Impossibilidade de retroação da definição do regime de bens em união estável

Por Paulo Roberto Voges

O regime de bens, na união estável, enquanto não houver contrato escrito que estabeleça ser ela disciplinada por outro regime, é regido pelo regime da comunhão parcial de bens. A celebração de escritura pública que defina o regime de bens na união estável não tem efeitos retroativos. Este o entendimento da 3ª Turma do STJ, em decisão em recurso especial. Com base nesta decisão, foi permitido que as filhas de uma mulher entrassem na linha de sucessão da mãe pelo patrimônio que ela construiu ao longo de 35 anos de união estável com o padrasto.

O casal começou seu relacionamento em 1980 sem qualquer formalização – e assim ficou até 2012, quando foi lavrada uma escritura pública. Esta declarou a existência da união estável que, naquela época, mantinha-se há 32 anos, sem nenhuma prévia disposição acerca do regime de bens. Dois anos depois uma segunda escritura foi lavrada, onde foi declarada a separação total de bens, estabelecendo que todos os bens, direitos, saldos, aplicações, créditos e débitos configuravam patrimônio pessoal incomunicável dos conviventes. Após a morte, as filhas da falecida ajuizaram ação de nulidade da última escritura pública. Sustentaram que a manifestação de vontade da mãe não foi livre e consciente – pois “ela estava em estado de saúde precário e não tinha condições de compreender o alcance da declaração”.

As instâncias ordinárias da Justiça analisaram as provas e os fatos e concluíram que “a mulher estava lúcida e que o problema cardíaco do qual sofria não afetava suas faculdades mentais”. Essa conclusão foi mantida, pois sua revisão é vedada no STJ pela Súmula nº 7. Restou ao STJ definir se a escritura que definiu a separação total de bens produziria efeitos retroativos, desde 1980, ou apenas em relação aos três meses seguintes, até a morte da mulher. Por maioria de votos, foi decidido pela não retroação. Ficou vencido o relator, ministro Marco Aurélio Bellizze. Ele votou pela retroação dos efeitos.

No voto vencedor, ficou esclarecido que “a união estável não depende de formalização, porque o artigo 1.725 do Código Civil define que, salvo contrato escrito entre os companheiros, aplica-se às relações patrimoniais, no que couber, o regime da comunhão parcial de bens”. Conforme o julgado, a ausência de contrato escrito de união estável não pode ser equiparada à ausência de regime de bens na união estável não formalizada, como se houvesse somente uma lacuna suscetível de ulterior declaração com eficácia retroativa.

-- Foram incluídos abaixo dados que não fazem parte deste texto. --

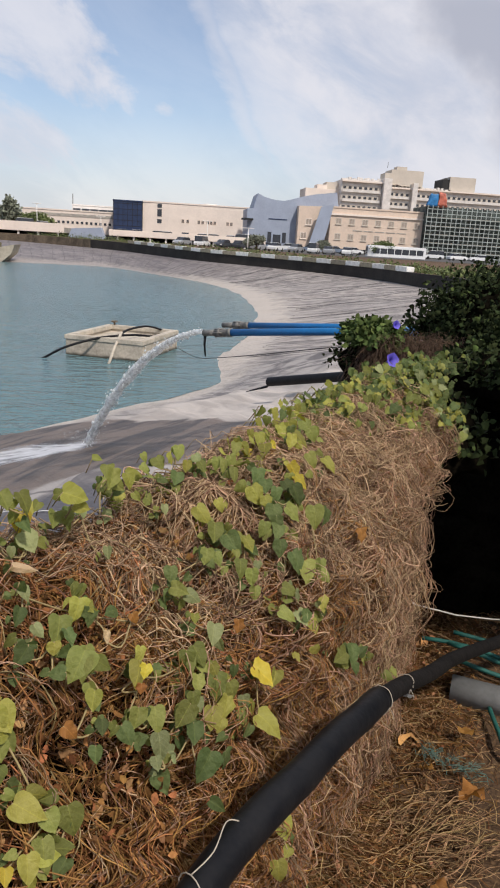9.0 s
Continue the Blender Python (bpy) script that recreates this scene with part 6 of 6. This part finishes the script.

Prevaleceu a definição de que “ao lavrar escritura pública em 2015 definindo a separação total de bens para aquela união estável, o casal modificou esse regime, pois a união estável será regida pelo regime da comunhão parcial enquanto não houver contrato escrito que estabeleça ser ela regida por regime distinto”. Em voto-vista, o ministro Moura Ribeiro concordou. Afirmou que não se mostra razoável conceber a ideia de que, nos 35 anos anteriores de convivência do casal antes da escritura pública de 2015, não houve regime de bens regendo a união estável. Também em voto-vista, o ministro Ricardo Villas Bôas Cueva acrescentou que o efeito retroativo reclamado pelo companheiro “viola a segurança jurídica, tendo em vista a possibilidade de atingir terceiros de boa-fé que celebraram, ao longo de 35 anos, negócios jurídicos com os companheiros, o que é inadmissível”.

O voto vencido do ministro dava efeitos retroativos à declaração de comunhão total de bens feita três meses antes da morte da mulher. O entendimento foi de que “o que o casal fez em 2015 foi declarar uma situação que já existia, o que não se confunde com a modificação de um regime que nunca havia sido admitido”. (Resp nº 1.845.416).